Cutting forces of composite materials are significantly influenced by chips produced when cutting (Davim et al. 2009; Su et al. 2003). In the present work, the resulting chip form was strongly influenced by the work materials and cutting conditions, especially chip thickness. The physical appearance of the chips produced when cutting these three types of WPCs at thickness of 0.15 and 1 mm, respectively, at rake angle of 10 and 30°, respectively, at edge radius of 15 μm, is shown in Fig. 8. Long continuous chips (Fig. 8 (a, b, and c)), short continuous chips (Fig. 8 (d, e, f , g, and h)), flake chips (Fig. 8 (i)), and granule chips (Fig. 8(j)) were obtained within the tested range when cutting these composite materials.

From Fig. 8, it can be seen that it was very easy to produce the long continuous type of chip when cutting WFPEC and WFPPC at chip thickness of 0.15 mm, whatever edge radius was at tested range. This fact may be related to ductile behavior of WFPEC and WFPP, which would cause the softening and sliding of the work material on the rake face of the tool.
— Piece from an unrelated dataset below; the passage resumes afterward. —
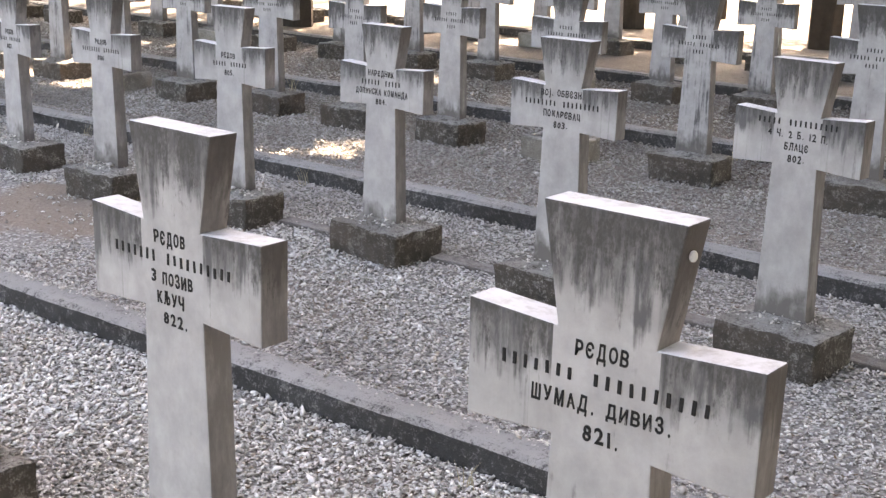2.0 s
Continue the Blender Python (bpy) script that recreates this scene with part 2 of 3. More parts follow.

It also represented that ductile properties of materials can lead to the lowest cutting force. This fact coincided with the results of cutting forces above.

But short continuous chips were produced at chip thickness of 1 mm when cutting WFPEC and WFPPC. This finding indicated that chip thickness had a significant impact on chip form similar to the trend of the cutting force. The effect may be a result of a transition in the cutting mode from ductile to brittle cutting with the increase of chip thickness in WPCs cutting.

However, short continuous chips were obtained at chip thickness of 0.15 mm when cutting WFPVCC compared with the other two materials. This reason may be related to brittle behavior of WFPVC. Further, flake chips were produced when cutting WFPVCC at chip thickness of 1 mm, at rake angle of 30°, and chips tended to be granule at rake angle of 10°. With the increase of chip thickness, or the decrease of rake angle, the chips produced were getting shorter or smaller. So it can be thought that chip thickness and rake angle had significant impact on the chip form when cutting WFPVCC.